Comparative Analysis of Machine-Learning Model Performance in Image Analysis: The Impact of Dataset Diversity and Size

Anesth Analg. 2024 Aug 8. doi: 10.1213/ANE.0000000000007088. Online ahead of print.

Abstract

Background: This study presents an analysis of machine-learning model performance in image analysis, with a specific focus on videolaryngoscopy procedures. The research aimed to explore how dataset diversity and size affect the performance of machine-learning models, an issue vital to the advancement of clinical artificial intelligence tools.

Methods: A total of 377 videolaryngoscopy videos from YouTube were used to create 6 varied datasets, each differing in patient diversity and image count. The study also incorporates data augmentation techniques to enhance these datasets further. Two machine-learning models, YOLOv5-Small and YOLOv8-Small, were trained and evaluated on metrics such as F1 score (a statistical measure that combines the precision and recall of the model into a single metric, reflecting its overall accuracy), precision, recall, mAP@50, and mAP@50-95.

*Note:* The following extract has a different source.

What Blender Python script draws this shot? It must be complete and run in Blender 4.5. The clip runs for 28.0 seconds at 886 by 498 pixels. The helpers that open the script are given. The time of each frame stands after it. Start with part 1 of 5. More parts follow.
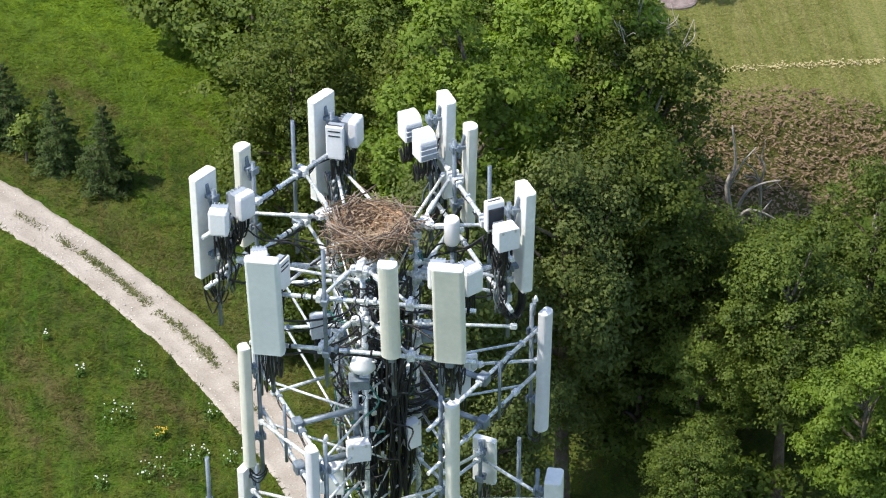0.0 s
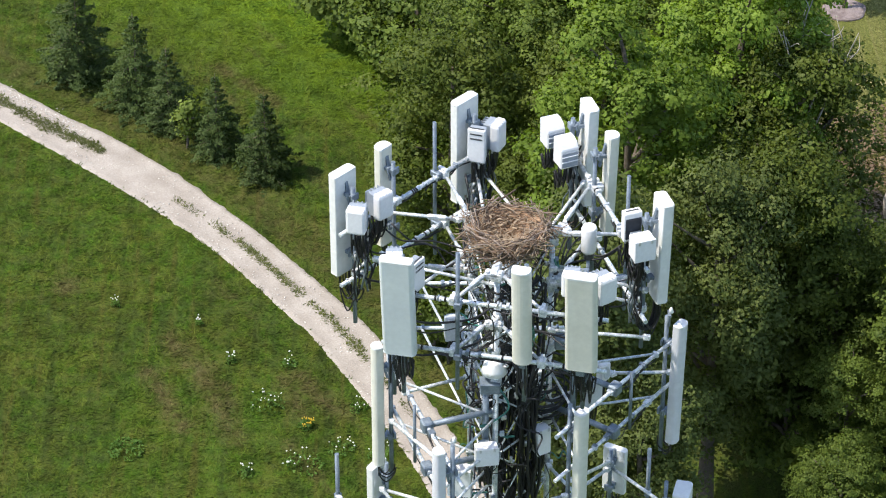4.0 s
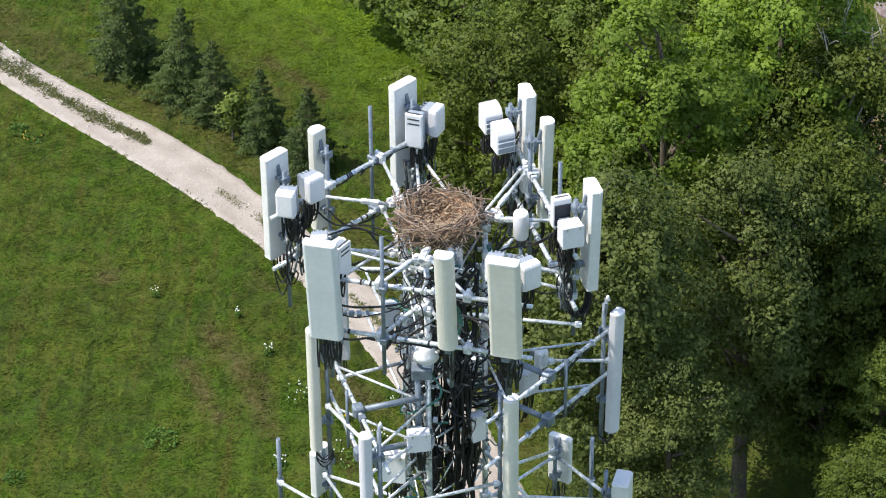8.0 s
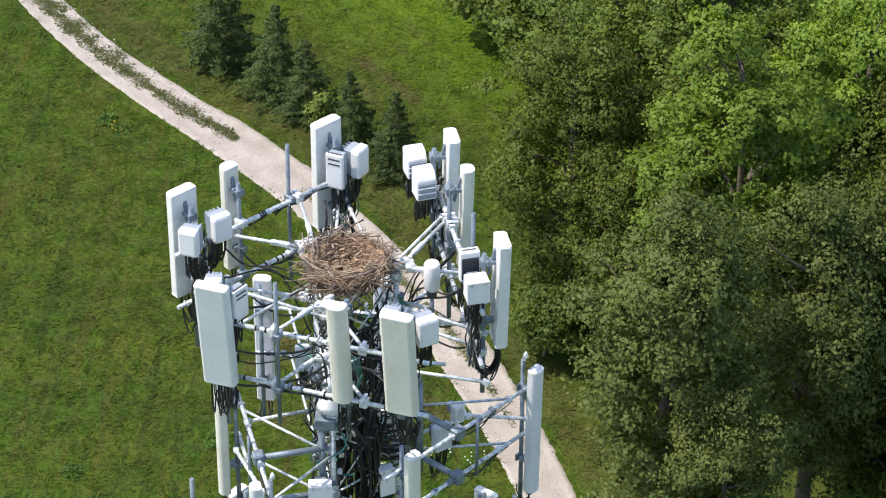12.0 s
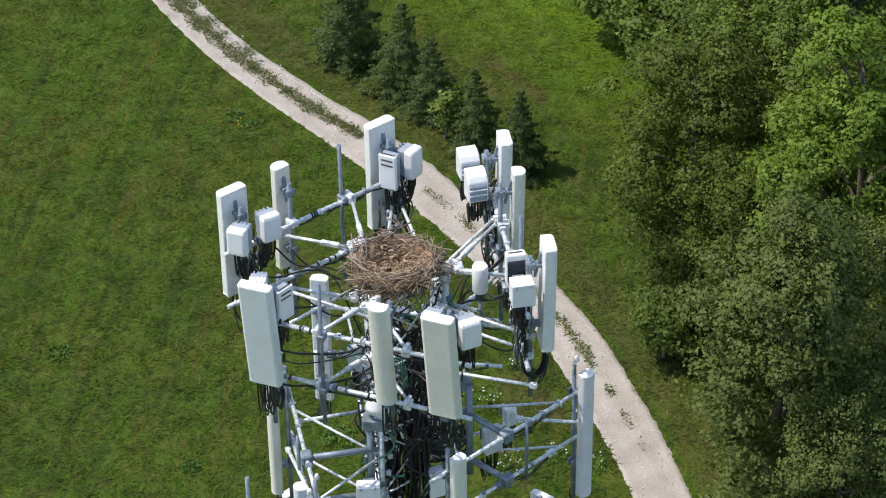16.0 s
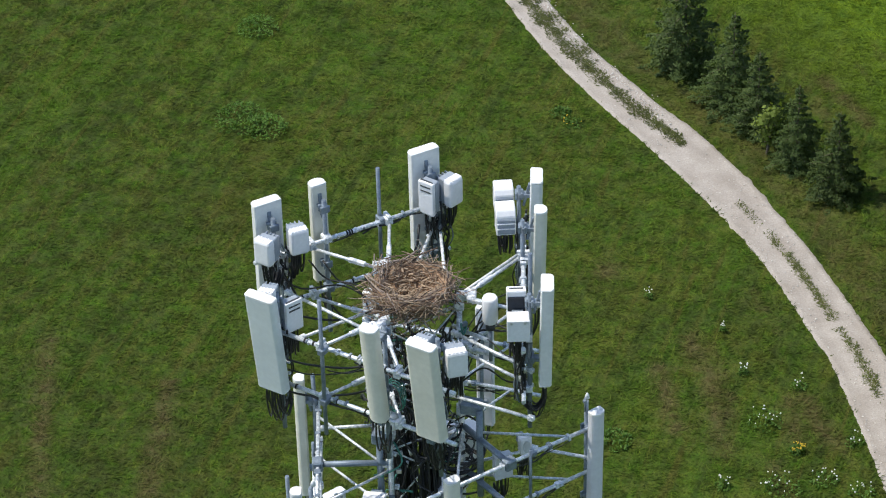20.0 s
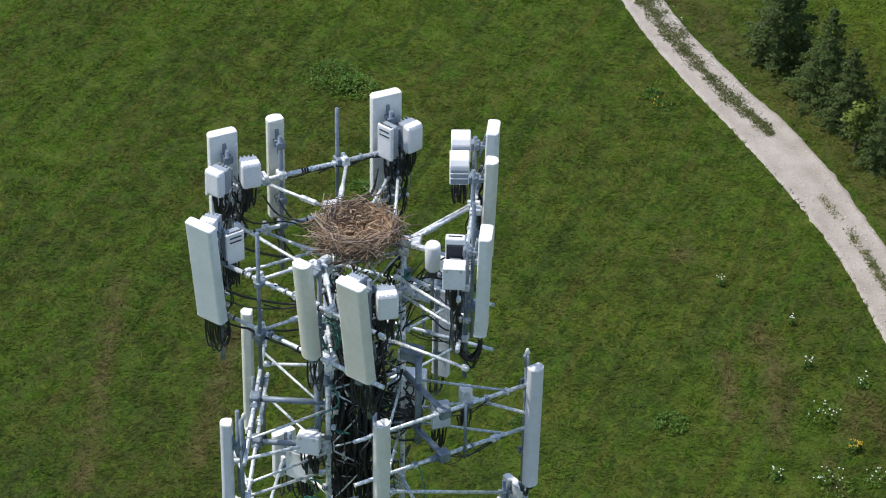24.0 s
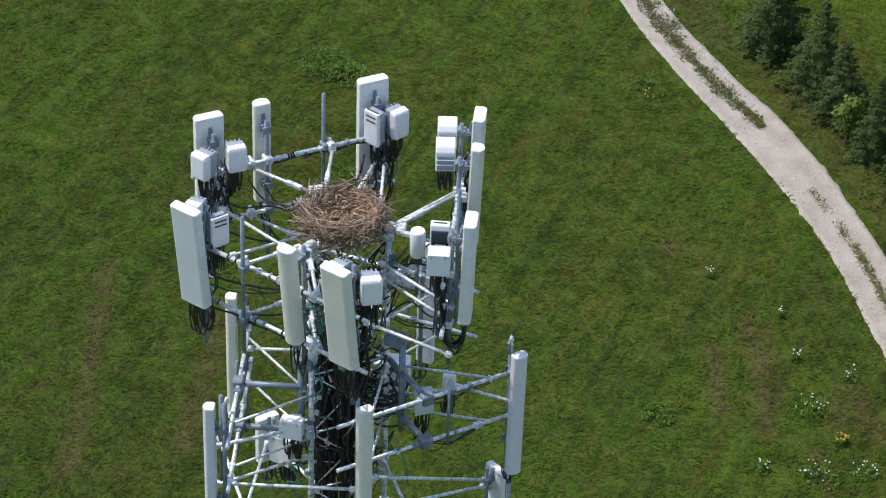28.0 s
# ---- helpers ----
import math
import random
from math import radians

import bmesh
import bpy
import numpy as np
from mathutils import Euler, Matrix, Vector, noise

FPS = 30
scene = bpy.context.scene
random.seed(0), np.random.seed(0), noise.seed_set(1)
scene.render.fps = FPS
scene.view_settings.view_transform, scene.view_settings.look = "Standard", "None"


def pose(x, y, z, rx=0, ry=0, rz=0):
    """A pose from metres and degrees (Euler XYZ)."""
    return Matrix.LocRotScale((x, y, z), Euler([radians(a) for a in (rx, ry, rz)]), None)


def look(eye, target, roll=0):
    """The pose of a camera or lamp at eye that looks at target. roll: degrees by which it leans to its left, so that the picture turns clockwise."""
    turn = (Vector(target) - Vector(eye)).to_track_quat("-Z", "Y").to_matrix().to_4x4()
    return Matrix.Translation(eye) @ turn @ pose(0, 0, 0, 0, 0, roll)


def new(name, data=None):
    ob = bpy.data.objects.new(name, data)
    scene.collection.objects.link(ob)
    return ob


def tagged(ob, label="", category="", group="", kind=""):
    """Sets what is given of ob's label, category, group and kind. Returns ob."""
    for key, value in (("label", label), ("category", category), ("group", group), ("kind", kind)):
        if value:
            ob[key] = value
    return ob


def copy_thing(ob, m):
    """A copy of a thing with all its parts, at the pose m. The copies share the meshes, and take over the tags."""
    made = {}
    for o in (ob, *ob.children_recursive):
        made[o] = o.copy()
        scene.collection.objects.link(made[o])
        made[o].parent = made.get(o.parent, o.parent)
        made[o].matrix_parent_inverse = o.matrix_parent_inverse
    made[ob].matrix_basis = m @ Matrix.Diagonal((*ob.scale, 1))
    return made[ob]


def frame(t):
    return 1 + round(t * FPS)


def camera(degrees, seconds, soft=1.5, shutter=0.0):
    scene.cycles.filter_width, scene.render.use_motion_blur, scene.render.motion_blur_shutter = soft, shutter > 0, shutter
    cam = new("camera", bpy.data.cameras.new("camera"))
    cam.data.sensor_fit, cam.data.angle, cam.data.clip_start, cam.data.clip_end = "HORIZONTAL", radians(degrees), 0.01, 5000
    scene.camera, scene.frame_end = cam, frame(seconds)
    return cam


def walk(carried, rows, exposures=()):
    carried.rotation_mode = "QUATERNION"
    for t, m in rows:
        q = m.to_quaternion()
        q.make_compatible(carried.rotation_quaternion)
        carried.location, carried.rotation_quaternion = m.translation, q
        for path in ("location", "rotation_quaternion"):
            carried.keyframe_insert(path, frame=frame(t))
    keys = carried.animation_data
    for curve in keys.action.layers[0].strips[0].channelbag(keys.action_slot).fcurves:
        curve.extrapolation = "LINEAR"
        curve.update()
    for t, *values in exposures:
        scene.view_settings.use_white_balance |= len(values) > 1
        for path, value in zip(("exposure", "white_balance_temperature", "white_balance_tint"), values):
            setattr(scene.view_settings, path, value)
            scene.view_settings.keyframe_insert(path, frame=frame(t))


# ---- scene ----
# ---- camera ----
cam = camera(16.64, 28.0, soft=1.1)
PATH = [
    (0.0, -1.941, -30.978, 68.022, -5.135, -35.084, -0.328),
    (0.5, -1.835, -30.970, 68.008, -4.857, -35.076, -0.252),
    (1.0, -1.767, -30.944, 68.035, -4.312, -35.102, -0.103),
    (1.5, -1.706, -30.924, 68.027, -3.729, -35.104, 0.213),
    (2.0, -1.700, -30.922, 68.063, -3.105, -35.130, 0.429),
    (2.5, -1.703, -30.867, 68.022, -2.474, -35.122, 0.511),
    (3.0, -1.721, -30.898, 68.065, -1.849, -35.120, 0.458),
    (3.5, -1.692, -30.934, 68.091, -1.535, -35.122, 0.141),
    (5.5, -1.062, -30.896, 68.053, -1.059, -35.121, -0.434),
    (6.0, -0.814, -30.924, 68.079, -0.371, -35.129, -0.430),
    (6.5, -0.554, -30.935, 68.030, 0.448, -35.113, -0.378),
    (7.0, -0.255, -30.923, 67.976, 0.585, -35.118, -0.424),
    (7.5, 0.061, -30.886, 67.865, 0.656, -35.114, -0.580),
    (8.0, 0.401, -30.939, 67.857, 0.774, -35.131, -0.622),
    (8.5, 0.747, -30.849, 67.743, 1.230, -35.124, -0.698),
    (9.0, 1.117, -30.891, 67.706, 1.775, -35.136, -0.941),
    (9.5, 1.518, -30.840, 67.585, 2.363, -35.131, -1.115),
    (10.0, 1.988, -30.722, 67.500, 2.644, -35.178, -1.096),
    (10.5, 2.413, -30.495, 67.432, 2.521, -35.217, -0.862),
    (11.0, 2.781, -30.129, 67.390, 2.569, -35.218, -0.631),
    (11.5, 3.088, -29.712, 67.485, 3.237, -35.259, -0.170),
    (12.0, 3.352, -29.328, 67.640, 4.424, -35.254, 0.183),
    (12.5, 3.440, -29.213, 67.789, 4.320, -35.263, 0.619),
    (13.0, 3.461, -29.139, 67.810, 5.059, -35.253, 0.888),
    (13.5, 3.461, -29.163, 67.805, 6.185, -35.272, 0.950),
    (15.5, 4.031, -29.032, 67.541, 7.310, -35.277, -0.656),
    (16.0, 4.602, -29.090, 67.615, 8.006, -35.267, -1.215),
    (16.5, 5.204, -28.987, 67.608, 9.458, -35.238, -1.504),
    (17.0, 5.833, -29.006, 67.764, 10.710, -35.226, -1.550),
    (17.5, 6.495, -29.048, 67.993, 12.180, -35.212, -1.520),
    (18.0, 7.156, -29.036, 68.205, 13.227, -35.233, -1.609),
    (18.5, 7.807, -28.980, 68.355, 14.213, -35.227, -1.731),
    (19.0, 8.473, -28.909, 68.490, 15.286, -35.268, -1.681),
    (19.5, 9.112, -28.847, 68.592, 16.736, -35.271, -1.676),
    (20.0, 9.752, -28.737, 68.662, 18.106, -35.311, -1.544),
    (20.5, 10.384, -28.601, 68.689, 19.365, -35.362, -1.397),
    (21.0, 10.994, -28.469, 68.680, 20.626, -35.410, -1.387),
    (21.5, 11.632, -28.405, 68.782, 21.723, -35.457, -1.028),
    (23.5, 12.057, -28.187, 68.478, 21.084, -35.644, 0.859),
    (24.0, 12.044, -28.184, 68.321, 21.263, -35.692, 0.964),
    (24.5, 12.039, -28.185, 68.174, 21.329, -35.732, 0.968),
    (25.0, 12.022, -28.145, 68.025, 21.396, -35.757, 0.935),
    (25.5, 12.016, -28.100, 67.928, 21.417, -35.800, 0.964),
    (26.0, 12.042, -28.094, 67.919, 21.403, -35.809, 1.046),
    (26.5, 12.084, -28.112, 68.005, 21.316, -35.835, 1.243),
    (27.0, 12.093, -28.092, 68.068, 21.165, -35.846, 1.474),
    (27.5, 12.098, -28.106, 68.178, 21.082, -35.864, 1.668),
    (28.0, 12.125, -28.166, 68.281, 21.060, -35.880, 1.745),
]


def at(t, x, y, z, yaw, pitch, roll):
    """A camera row: place, yaw to the left of +y, pitch up, roll."""
    return t, Matrix.Translation((x, y, z)) @ pose(0, 0, 0, 0, 0, yaw) @ pose(0, 0, 0, 90 + pitch) @ pose(0, 0, 0, 0, 0, roll)


walk(cam, [at(*row) for row in PATH], exposures=[(0.0, 0.80, 6780, 10), (9.0, 0.78, 6780, 11), (13.0, 0.79, 6780, 12), (17.0, 0.42, 6680, 9), (21.0, 0.37, 6640, 8), (24.0, 0.34, 6600, 10), (28.0, 0.33, 6580, 11)])

# ---- light: high summer sun under a bright hazy sky ----
SUN_TO = Vector((-0.57, -0.06, 1.0)).normalized()
world = bpy.data.worlds.new("world")
scene.world = world
world.use_nodes = True
wn = world.node_tree.nodes
sky = wn.new("ShaderNodeTexSky")
sky.sky_type, sky.sun_disc = "NISHITA", False
sky.sun_elevation = math.asin(SUN_TO.z)
sky.sun_rotation = math.atan2(SUN_TO.x, SUN_TO.y)
world.node_tree.links.new(sky.outputs[0], wn["Background"].inputs[0])
wn["Background"].inputs[1].default_value = 0.15
sun = new("sun", bpy.data.lights.new("sun", "SUN"))
sun.data.energy, sun.data.angle, sun.data.color = 3.0, radians(0.9), (1.0, 0.955, 0.88)
sun.matrix_world = look(SUN_TO * 100, (0, 0, 0))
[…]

Results: The findings indicate a significant impact of dataset configuration on model performance, especially the balance between diversity and quantity. The Multi-25 × 10 dataset, featuring 25 images from 10 different patients, demonstrates superior performance, highlighting the value of a well-balanced dataset. The study also finds that the effects of data augmentation vary across different types of datasets.

Conclusions: Overall, this study emphasizes the critical role of dataset structure in the performance of machine-learning models in medical image analysis. It underscores the necessity of striking an optimal balance between dataset size and diversity, thereby illuminating the complexities inherent in data-driven machine-learning development.